Women of Wisdom

Marking the Passage into the Crone Years
Seasons

Autumn Equinox 2018

Reflections

For a moment light and dark are balanced between the hemispheres. Here in the north, summer’s end is upon us. As the growing season ends, the ripening moon shines its lamp for gardeners and farmers working overtime to bring nature’s bounty home. One of the joys of retirement is basking in summer’s lingering warmth when beaches are deserted by younger people who’ve been called back to school and work. Nevertheless, the first image of summer’s departure that comes to my mind is being 15 and looking out my classroom window at the public swimming pool across the way drained of its water and all summer’s joy. That was over fifty years ago. Memory wraps around and reconnects us with life’s beginnings.

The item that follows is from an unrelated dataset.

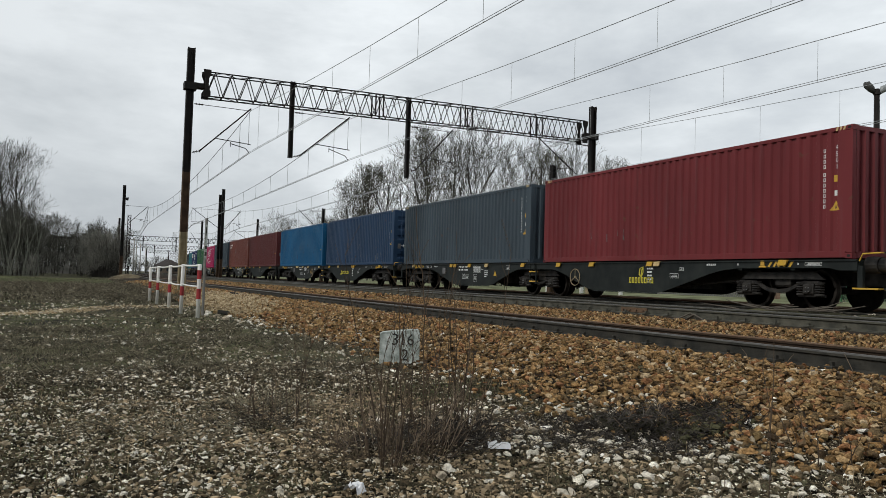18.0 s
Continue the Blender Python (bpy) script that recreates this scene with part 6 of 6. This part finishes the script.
def lay_stones():
    g = np.random.default_rng(3)
    label = "loose rusty brown ballast stones on the shoulder"
    near = spread(2.6, 6.9, 1.7, 9, 740, 21, shoulder)
    scatter("ballast_stones", near, skewed(g, len(near), 0.016, 0.010, 0.046), BALLAST, label, "ballast", 1, 0.25, 0.4, heave=0.040)
    near = spread(2.6, 6.9, 9, 16, 440, 31, shoulder)
    scatter("ballast_stones", near, skewed(g, len(near), 0.019, 0.011, 0.052), BALLAST, label, "ballast", 11, 0.25, 0.45, heave=0.040)
    mid = spread(2.6, 6.6, 16, 30, 290, 22, shoulder)
    scatter("ballast_stones", mid, skewed(g, len(mid), 0.030, 0.014, 0.065), BALLAST, "loose rusty brown ballast stones along the first track", "ballast", 2, 0.25, 0.9, heave=0.025)
    far = spread(2.6, 6.4, 30, 60, 110, 23, shoulder)
    scatter("ballast_stones", far, g.uniform(0.05, 0.085, len(far)), BALLAST, "distant rusty brown ballast stones", "ballast", 3, 0.25, 0.9, heave=0.03)
    crib = spread(8.0, 10.0, 2.5, 24, 520, 24, lambda x, y: 1.0 if x > north_track(y) + 0.84 else 0.0)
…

We balance now in the center of the see saw, neither up nor down. Powerful storms roil in oceans and flood people out of their homes. Such disasters remind us to be grateful for having a roof over our heads and a table in a functioning kitchen on which to rest the motherlode of tomatoes and squash.  For those of us comfortably fed and sheltered, perhaps this is a moment to take stock of our personal harvest, both the abundance and scarcity that have shaped our lives.

Persephone is swept away by death at fall equinox. She cries out at this abrupt end to her freedom, a cry witnessed by Hekate, the torch-carrying, triple goddess of the crossroads, who accompanies Demeter on her search for her missing daughter, and later serves as Persephone’s companion both in her time on earth and in death. The purpose of the great Eleusinian mysteries, based on this myth and held at fall equinox, was to teach the initiates not to fear death, but to understand its place in the ever-turning cycle of life, death, and rebirth.

In his poem “Beech,” Robert Frost uses the image of a Witness Tree, which serves as a marker of the corner of a property line between two fields–or two states of being, life and death. He writes, “One tree, by being deeply wounded, / Has been impressed as Witness Tree. And made commit to memory/ My proof of being not unbounded” (“Beech”). Frost speaks in the negative here, for we do not like to be bounded, to have our freedom curtailed, and yet here we stand in aging bodies, perhaps wounded in spirit, as witnesses that it is so.

Our lives form a pattern of light and dark, our wisdom quilt if you will, that reveals what our lives, sometimes beautiful and sometimes tragic, have taught us. To become wise, we need to accept both our strengths and weaknesses, our successes and failures. We often learn more from the latter. Each time we fall off balance, we have the opportunity to learn from our mistakes. Spring sends us out into the world to discover who we are to be in life, what we are to do, and who we are to love.  Fall calls us home again and invites us to be more introspective, as mystic Richard Rohr suggests, “to unpack all that life has given us and taken from us” (Falling Upward 144). He invites us to accept reality for the mixed bag that it is and to acknowledge both the light and dark aspects of ourselves, and by so doing, to grow beyond dualistic thinking into wisdom.

At equinox we are reminded of the equal importance of dark and light bound together into one whole. Our growing edge in our elder years is learning to integrate the dark and light within ourselves and to recognize our own failings, rather than projecting them out onto others. Life’s not an us versus them game. We are all in this together. Mother Gaia won’t become healthier or happier unless we stop blaming others and start including everyone.

The source of life is unbounded, but to become wise we need to be knocked down by life and wounded, to accept the limitations of our bounded egoic selves. Only then, are we humble enough to allow the divine light of Hekate’s torches to shine forth from within us to become radiant bearers of elder wisdom for others to follow.

With gratitude for life’s lessons,
Melody

Taking Time to Be

witnessing beech tree
witnessing beech tree

Acceptance, forgiveness, love – Select one of these words on which to focus your mind as you sit or walk in silence. Use this word as a tool to shift your awareness away from the preoccupations of daily life and into the deep silence of being. Whatever thoughts arise, dismiss them without judgment, and recall the word you have chosen. Continue your contemplation for about 20 minutes. Make friends with silence and visit it regularly to practice easing consciousness out of the grip the eager judge within. Holding the silence is the best way to practice non-dualistic thinking because as Rohr notes, “silence is the only language spacious enough to include everything” (Falling Upward 144).